Sorting list by an attribute that can be None

Question

I'm trying to sort a list of objects using

my_list.sort(key=operator.attrgetter(attr_name))

but if any of the list items has attr = None instead of attr = 'whatever',

then I get a TypeError: unorderable types: NoneType() < str()

In Py2 it wasn't a problem. How do I handle this in Py3?

Answer 1

For a general solution, you can define an object that compares less than any other object:

from functools import total_ordering

@total_ordering
class MinType(object):
    def __le__(self, other):
        return True

    def __eq__(self, other):
        return (self is other)

Min = MinType()

Then use a sort key that substitutes Min for any None values in the list

mylist.sort(key=lambda x: Min if x is None else x)

Answer 2

The solutions proposed here work, but this could be shortened further:

mylist.sort(key=lambda x: x or 0)

In essence, we can treat None as if it had value 0.

E.g.:

>>> mylist = [3, 1, None, None, 2, 0]
>>> mylist.sort(key=lambda x: x or 0)
>>> mylist
[None, None, 0, 1, 2, 3]

Answer 3

Since there are other things besides None that are not comparable to a string (ints and lists, for starters), here is a more robust solution to the general problem:

my_list.sort(key=lambda x: x if isinstance(x, str) else "")

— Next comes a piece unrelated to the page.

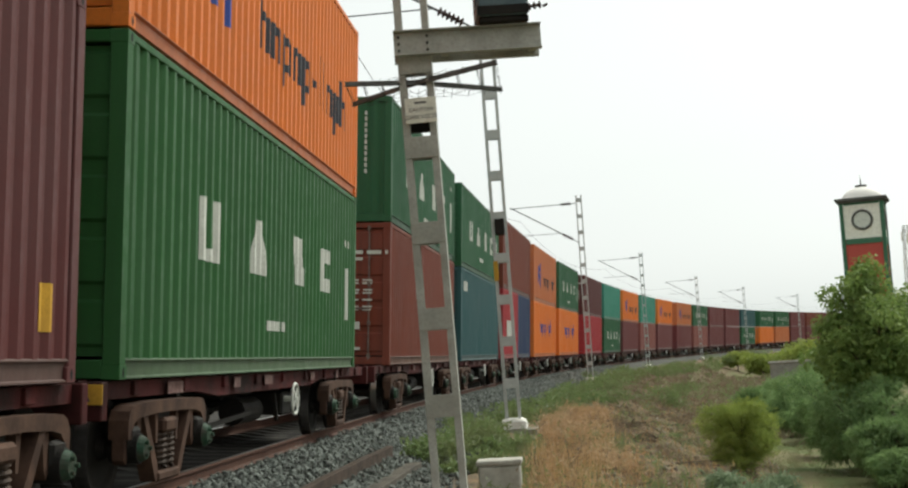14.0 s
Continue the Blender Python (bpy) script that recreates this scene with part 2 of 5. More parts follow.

This will let strings and any type derived from str to compare as themselves, and bin everything else with the empty string. Or substitute a different default default key if you prefer, e.g. "ZZZZ" or chr(sys.maxunicode) to make such elements sort at the end.

Answer 4

A general solution to deal with None independent of the types to be sorted:

my_list.sort(key=lambda x: (x is not None, x))

putting None values first.

Note that: my_list.sort(key=lambda x: (x is None, x)) puts None values last.